● WORK TO BE COMPLETED:
Transcribe every line exactly and omit anything that is a picture.

[START DATA EXTRACT]

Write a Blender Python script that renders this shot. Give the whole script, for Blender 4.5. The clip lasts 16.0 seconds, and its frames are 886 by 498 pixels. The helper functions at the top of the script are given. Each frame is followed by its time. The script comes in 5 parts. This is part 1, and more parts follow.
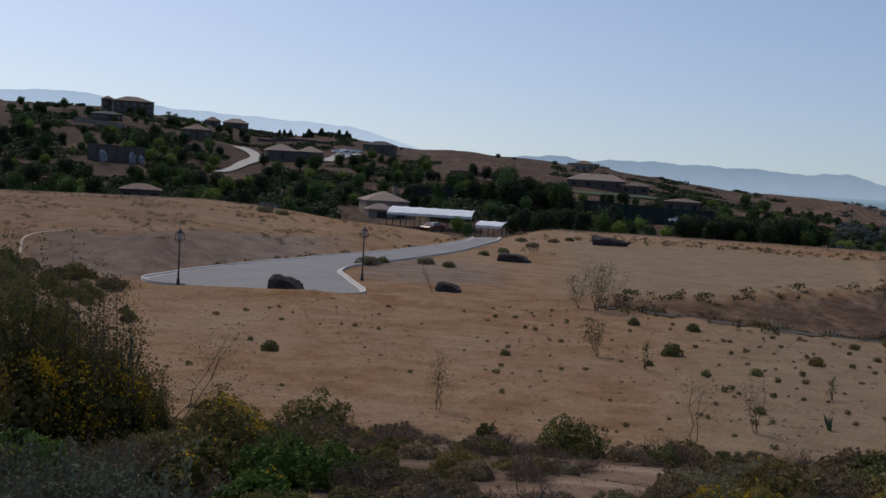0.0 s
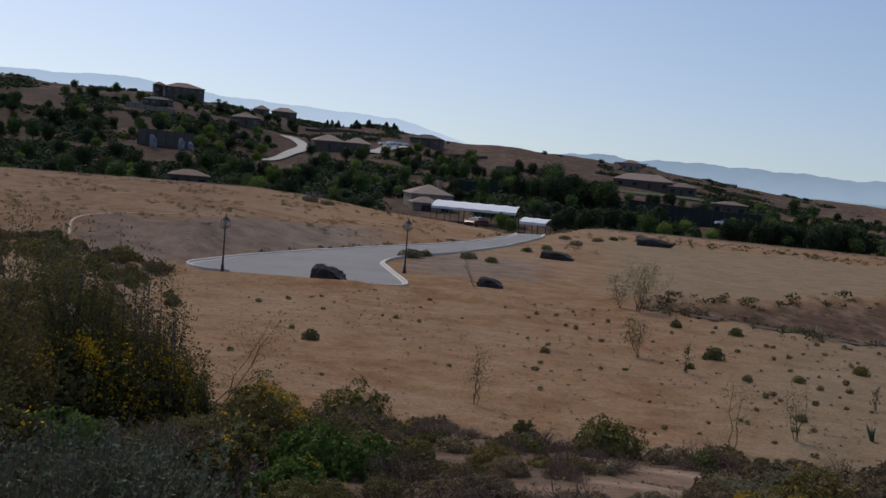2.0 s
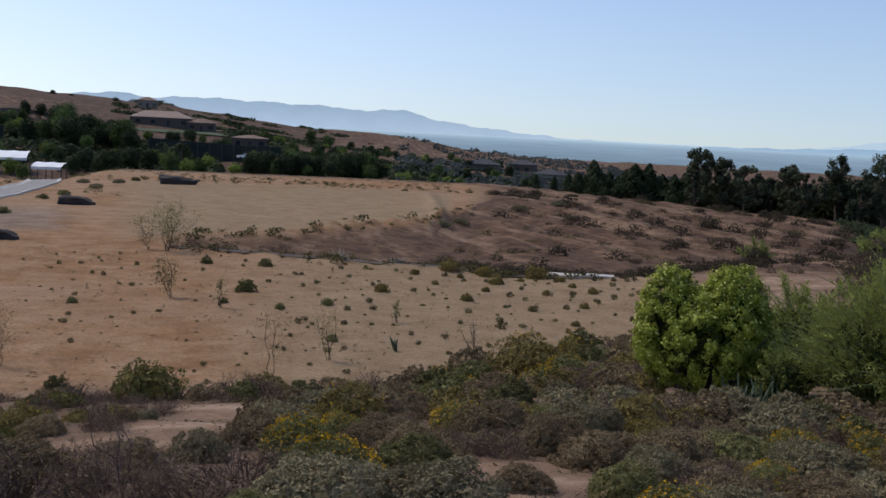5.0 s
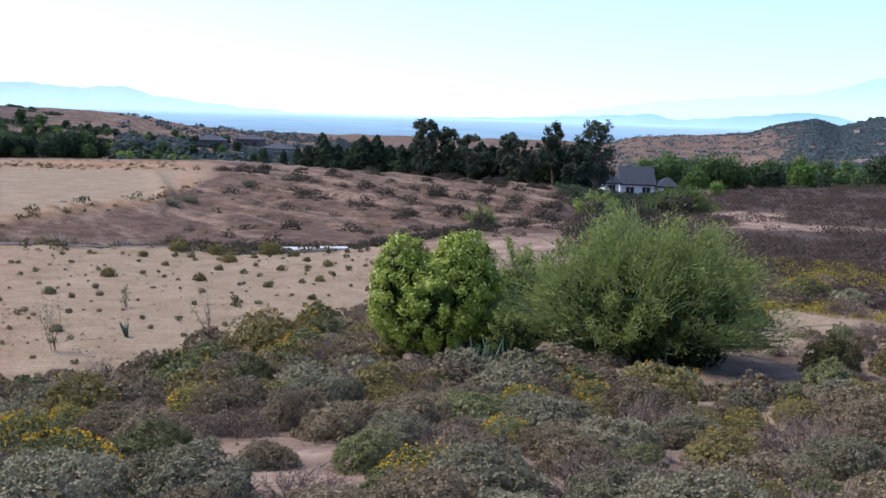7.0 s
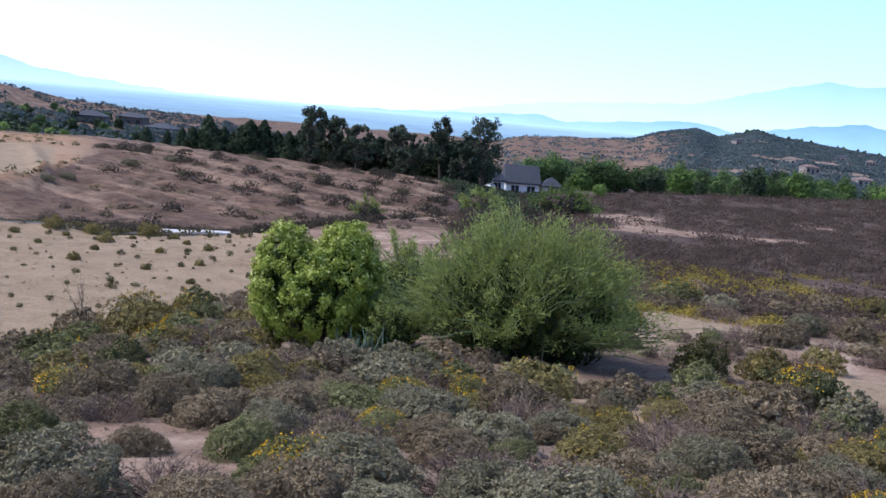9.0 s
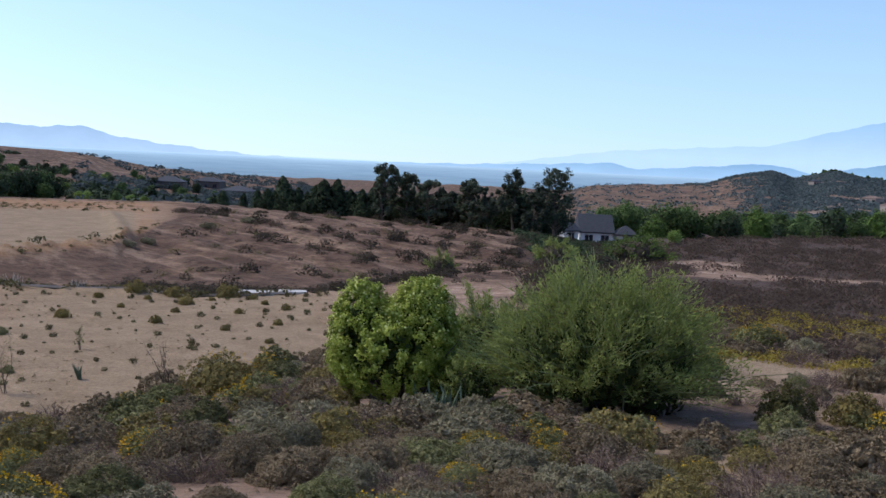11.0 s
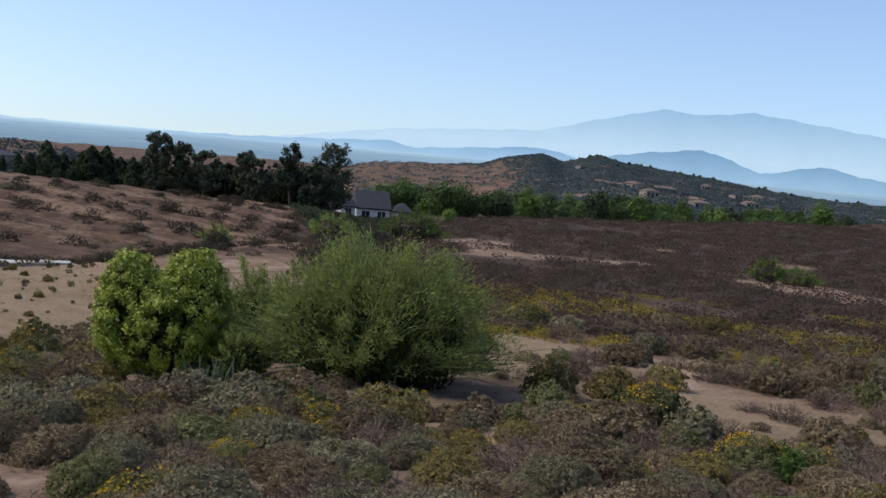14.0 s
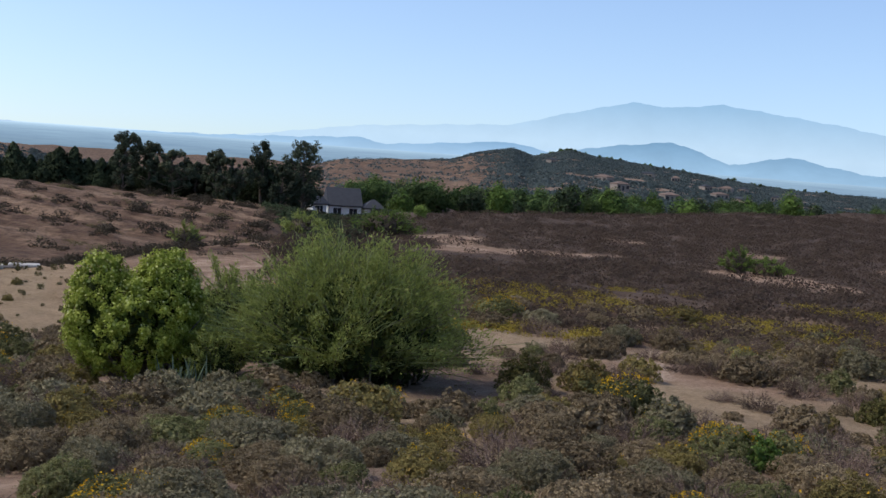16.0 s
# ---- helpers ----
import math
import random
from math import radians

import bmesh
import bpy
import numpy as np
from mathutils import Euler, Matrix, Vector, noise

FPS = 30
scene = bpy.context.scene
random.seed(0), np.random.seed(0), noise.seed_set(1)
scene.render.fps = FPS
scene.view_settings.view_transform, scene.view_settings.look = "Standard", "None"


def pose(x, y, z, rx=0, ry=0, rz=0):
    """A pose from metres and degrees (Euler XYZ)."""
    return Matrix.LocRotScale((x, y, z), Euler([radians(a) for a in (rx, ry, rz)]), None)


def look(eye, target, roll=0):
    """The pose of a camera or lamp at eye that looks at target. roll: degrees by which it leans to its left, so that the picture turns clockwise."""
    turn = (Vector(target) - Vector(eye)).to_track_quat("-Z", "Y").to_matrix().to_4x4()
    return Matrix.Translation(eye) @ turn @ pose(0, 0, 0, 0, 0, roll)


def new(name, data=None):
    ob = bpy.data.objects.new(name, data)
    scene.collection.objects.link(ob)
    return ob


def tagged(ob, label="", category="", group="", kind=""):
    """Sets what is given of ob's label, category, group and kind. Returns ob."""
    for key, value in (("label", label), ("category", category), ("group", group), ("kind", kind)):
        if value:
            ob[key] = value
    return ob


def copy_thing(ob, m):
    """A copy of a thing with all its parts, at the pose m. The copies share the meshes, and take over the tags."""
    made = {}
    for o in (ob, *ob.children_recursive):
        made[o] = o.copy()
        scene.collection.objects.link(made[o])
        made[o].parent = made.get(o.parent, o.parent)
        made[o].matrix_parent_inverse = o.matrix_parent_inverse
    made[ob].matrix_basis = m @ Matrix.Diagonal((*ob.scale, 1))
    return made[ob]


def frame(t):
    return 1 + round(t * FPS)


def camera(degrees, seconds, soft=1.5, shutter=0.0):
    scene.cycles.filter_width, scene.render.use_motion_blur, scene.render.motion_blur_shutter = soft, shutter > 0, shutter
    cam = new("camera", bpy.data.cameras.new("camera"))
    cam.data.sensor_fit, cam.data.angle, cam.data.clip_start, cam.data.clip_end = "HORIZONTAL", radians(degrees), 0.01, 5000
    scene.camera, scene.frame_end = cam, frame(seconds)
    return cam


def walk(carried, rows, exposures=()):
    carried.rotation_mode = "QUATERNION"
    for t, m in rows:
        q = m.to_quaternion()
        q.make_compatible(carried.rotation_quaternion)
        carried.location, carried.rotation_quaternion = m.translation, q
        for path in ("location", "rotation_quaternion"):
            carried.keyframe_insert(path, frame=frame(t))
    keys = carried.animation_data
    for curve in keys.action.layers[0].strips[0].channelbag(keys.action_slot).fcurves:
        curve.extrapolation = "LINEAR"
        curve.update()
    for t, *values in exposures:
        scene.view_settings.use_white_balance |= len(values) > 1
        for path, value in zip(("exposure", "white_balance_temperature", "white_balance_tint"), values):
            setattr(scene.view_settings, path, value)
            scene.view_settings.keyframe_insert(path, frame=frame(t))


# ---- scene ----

[END DATA EXTRACT]

● WRITTEN RESPONSE:
Write a Blender Python script that renders this shot. Give the whole script, for Blender 4.5. The clip lasts 16.0 seconds, and its frames are 886 by 498 pixels. The helper functions at the top of the script are given. Each frame is followed by its time. The script comes in 5 parts. This is part 1, and more parts follow.
0.0 s
2.0 s
5.0 s
7.0 s
9.0 s
11.0 s
14.0 s
16.0 s
# ---- helpers ----
import math
import random
from math import radians

import bmesh
import bpy
import numpy as np
from mathutils import Euler, Matrix, Vector, noise

FPS = 30
scene = bpy.context.scene
random.seed(0), np.random.seed(0), noise.seed_set(1)
scene.render.fps = FPS
scene.view_settings.view_transform, scene.view_settings.look = "Standard", "None"


def pose(x, y, z, rx=0, ry=0, rz=0):
    """A pose from metres and degrees (Euler XYZ)."""
    return Matrix.LocRotScale((x, y, z), Euler([radians(a) for a in (rx, ry, rz)]), None)


def look(eye, target, roll=0):
    """The pose of a camera or lamp at eye that looks at target. roll: degrees by which it leans to its left, so that the picture turns clockwise."""
    turn = (Vector(target) - Vector(eye)).to_track_quat("-Z", "Y").to_matrix().to_4x4()
    return Matrix.Translation(eye) @ turn @ pose(0, 0, 0, 0, 0, roll)


def new(name, data=None):
    ob = bpy.data.objects.new(name, data)
    scene.collection.objects.link(ob)
    return ob


def tagged(ob, label="", category="", group="", kind=""):
    """Sets what is given of ob's label, category, group and kind. Returns ob."""
    for key, value in (("label", label), ("category", category), ("group", group), ("kind", kind)):
        if value:
            ob[key] = value
    return ob


def copy_thing(ob, m):
    """A copy of a thing with all its parts, at the pose m. The copies share the meshes, and take over the tags."""
    made = {}
    for o in (ob, *ob.children_recursive):
        made[o] = o.copy()
        scene.collection.objects.link(made[o])
        made[o].parent = made.get(o.parent, o.parent)
        made[o].matrix_parent_inverse = o.matrix_parent_inverse
    made[ob].matrix_basis = m @ Matrix.Diagonal((*ob.scale, 1))
    return made[ob]


def frame(t):
    return 1 + round(t * FPS)


def camera(degrees, seconds, soft=1.5, shutter=0.0):
    scene.cycles.filter_width, scene.render.use_motion_blur, scene.render.motion_blur_shutter = soft, shutter > 0, shutter
    cam = new("camera", bpy.data.cameras.new("camera"))
    cam.data.sensor_fit, cam.data.angle, cam.data.clip_start, cam.data.clip_end = "HORIZONTAL", radians(degrees), 0.01, 5000
    scene.camera, scene.frame_end = cam, frame(seconds)
    return cam


def walk(carried, rows, exposures=()):
    carried.rotation_mode = "QUATERNION"
    for t, m in rows:
        q = m.to_quaternion()
        q.make_compatible(carried.rotation_quaternion)
        carried.location, carried.rotation_quaternion = m.translation, q
        for path in ("location", "rotation_quaternion"):
            carried.keyframe_insert(path, frame=frame(t))
    keys = carried.animation_data
    for curve in keys.action.layers[0].strips[0].channelbag(keys.action_slot).fcurves:
        curve.extrapolation = "LINEAR"
        curve.update()
    for t, *values in exposures:
        scene.view_settings.use_white_balance |= len(values) > 1
        for path, value in zip(("exposure", "white_balance_temperature", "white_balance_tint"), values):
            setattr(scene.view_settings, path, value)
            scene.view_settings.keyframe_insert(path, frame=frame(t))


# ---- scene ----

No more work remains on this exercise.